* **DIRECTIONS FOR THIS TASK**: Each line of the data that includes the string "Python" is to be copied out.
>> Start RECORDS PROVIDED
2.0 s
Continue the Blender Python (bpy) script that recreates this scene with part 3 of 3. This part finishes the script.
>> End RECORDS PROVIDED
>> Start RECORDS PROVIDED
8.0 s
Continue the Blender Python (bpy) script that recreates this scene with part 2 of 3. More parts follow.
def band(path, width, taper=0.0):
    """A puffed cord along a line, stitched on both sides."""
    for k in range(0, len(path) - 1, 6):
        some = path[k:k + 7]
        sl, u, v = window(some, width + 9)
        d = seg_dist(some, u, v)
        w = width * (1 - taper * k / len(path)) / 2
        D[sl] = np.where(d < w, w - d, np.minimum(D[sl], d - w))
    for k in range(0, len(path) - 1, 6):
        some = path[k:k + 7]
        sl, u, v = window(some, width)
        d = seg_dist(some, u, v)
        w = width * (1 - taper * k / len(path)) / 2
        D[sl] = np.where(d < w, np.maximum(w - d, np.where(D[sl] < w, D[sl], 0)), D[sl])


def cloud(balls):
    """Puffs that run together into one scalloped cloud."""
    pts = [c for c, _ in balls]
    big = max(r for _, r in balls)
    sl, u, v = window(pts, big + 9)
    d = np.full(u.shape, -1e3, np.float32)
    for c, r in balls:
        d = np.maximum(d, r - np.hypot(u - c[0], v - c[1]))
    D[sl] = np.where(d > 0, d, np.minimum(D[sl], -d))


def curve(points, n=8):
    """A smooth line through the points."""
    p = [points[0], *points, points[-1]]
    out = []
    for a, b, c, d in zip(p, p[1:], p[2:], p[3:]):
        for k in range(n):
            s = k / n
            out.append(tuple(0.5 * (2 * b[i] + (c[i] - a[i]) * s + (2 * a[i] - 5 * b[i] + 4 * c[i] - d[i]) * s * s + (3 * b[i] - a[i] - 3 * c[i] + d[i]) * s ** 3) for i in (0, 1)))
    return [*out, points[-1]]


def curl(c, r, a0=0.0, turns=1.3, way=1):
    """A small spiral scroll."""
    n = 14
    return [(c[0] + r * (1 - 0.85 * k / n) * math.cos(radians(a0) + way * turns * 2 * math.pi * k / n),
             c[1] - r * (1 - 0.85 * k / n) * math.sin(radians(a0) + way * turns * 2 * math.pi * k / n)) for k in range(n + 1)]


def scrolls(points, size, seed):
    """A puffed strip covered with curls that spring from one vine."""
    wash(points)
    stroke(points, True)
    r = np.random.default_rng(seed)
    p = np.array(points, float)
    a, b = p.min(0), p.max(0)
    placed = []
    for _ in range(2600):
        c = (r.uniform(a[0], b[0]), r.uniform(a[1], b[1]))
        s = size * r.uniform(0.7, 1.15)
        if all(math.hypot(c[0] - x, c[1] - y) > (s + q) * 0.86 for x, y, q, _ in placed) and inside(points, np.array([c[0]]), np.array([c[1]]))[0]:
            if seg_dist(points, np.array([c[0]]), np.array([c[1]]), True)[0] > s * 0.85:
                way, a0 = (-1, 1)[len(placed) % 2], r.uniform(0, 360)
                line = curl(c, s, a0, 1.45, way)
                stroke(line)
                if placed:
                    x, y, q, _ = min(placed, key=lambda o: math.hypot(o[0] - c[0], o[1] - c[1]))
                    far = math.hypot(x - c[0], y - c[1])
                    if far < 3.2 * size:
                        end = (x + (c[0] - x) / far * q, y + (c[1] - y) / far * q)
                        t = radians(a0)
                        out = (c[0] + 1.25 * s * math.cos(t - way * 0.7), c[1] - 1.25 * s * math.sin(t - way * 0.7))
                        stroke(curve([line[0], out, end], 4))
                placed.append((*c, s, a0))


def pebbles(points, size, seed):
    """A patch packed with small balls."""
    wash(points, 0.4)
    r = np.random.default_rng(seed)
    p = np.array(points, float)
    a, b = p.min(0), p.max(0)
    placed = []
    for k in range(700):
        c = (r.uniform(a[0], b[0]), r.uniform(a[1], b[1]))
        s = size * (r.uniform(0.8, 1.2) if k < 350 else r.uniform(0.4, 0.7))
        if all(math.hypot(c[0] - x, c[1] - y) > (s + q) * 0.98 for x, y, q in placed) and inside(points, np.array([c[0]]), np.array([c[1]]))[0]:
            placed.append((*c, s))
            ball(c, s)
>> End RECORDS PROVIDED
>> Start RECORDS PROVIDED
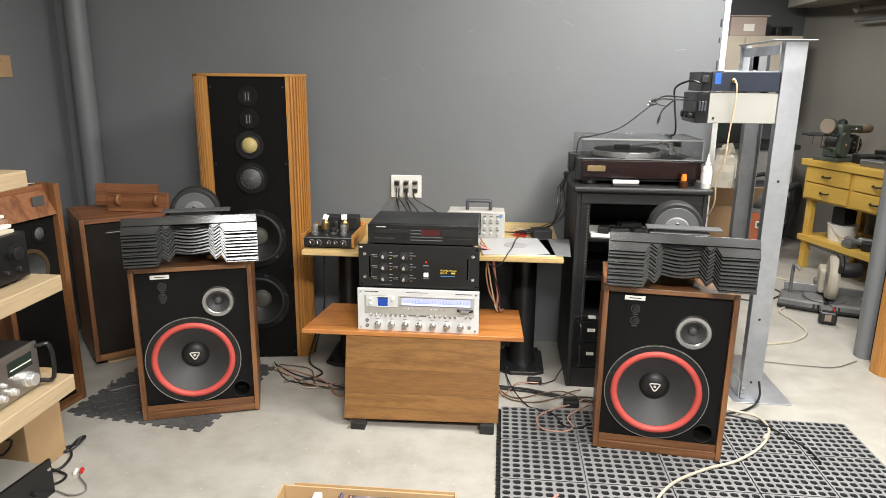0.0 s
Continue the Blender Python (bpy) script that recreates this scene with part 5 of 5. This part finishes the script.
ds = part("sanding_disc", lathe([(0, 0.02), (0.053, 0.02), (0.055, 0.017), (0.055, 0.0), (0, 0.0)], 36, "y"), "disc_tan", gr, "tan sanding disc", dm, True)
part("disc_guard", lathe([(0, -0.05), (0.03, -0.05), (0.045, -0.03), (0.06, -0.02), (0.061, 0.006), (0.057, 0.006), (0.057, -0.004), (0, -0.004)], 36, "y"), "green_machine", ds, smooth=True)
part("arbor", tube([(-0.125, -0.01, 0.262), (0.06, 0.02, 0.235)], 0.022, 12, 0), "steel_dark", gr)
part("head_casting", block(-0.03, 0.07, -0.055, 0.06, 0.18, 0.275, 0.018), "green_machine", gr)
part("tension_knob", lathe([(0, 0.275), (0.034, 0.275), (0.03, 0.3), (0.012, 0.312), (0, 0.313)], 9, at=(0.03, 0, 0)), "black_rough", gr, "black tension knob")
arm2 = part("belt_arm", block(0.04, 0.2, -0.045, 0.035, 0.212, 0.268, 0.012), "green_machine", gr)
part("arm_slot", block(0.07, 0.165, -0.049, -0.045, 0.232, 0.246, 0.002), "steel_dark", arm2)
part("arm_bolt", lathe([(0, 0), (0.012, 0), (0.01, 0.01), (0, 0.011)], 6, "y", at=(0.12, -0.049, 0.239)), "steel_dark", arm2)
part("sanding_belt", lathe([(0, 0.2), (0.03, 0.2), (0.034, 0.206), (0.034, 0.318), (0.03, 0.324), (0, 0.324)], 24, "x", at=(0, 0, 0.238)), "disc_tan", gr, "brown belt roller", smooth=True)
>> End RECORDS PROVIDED
* **RESULT OF THIS TASK**:
Continue the Blender Python (bpy) script that recreates this scene with part 3 of 3. This part finishes the script.
Continue the Blender Python (bpy) script that recreates this scene with part 2 of 3. More parts follow.
Continue the Blender Python (bpy) script that recreates this scene with part 5 of 5. This part finishes the script.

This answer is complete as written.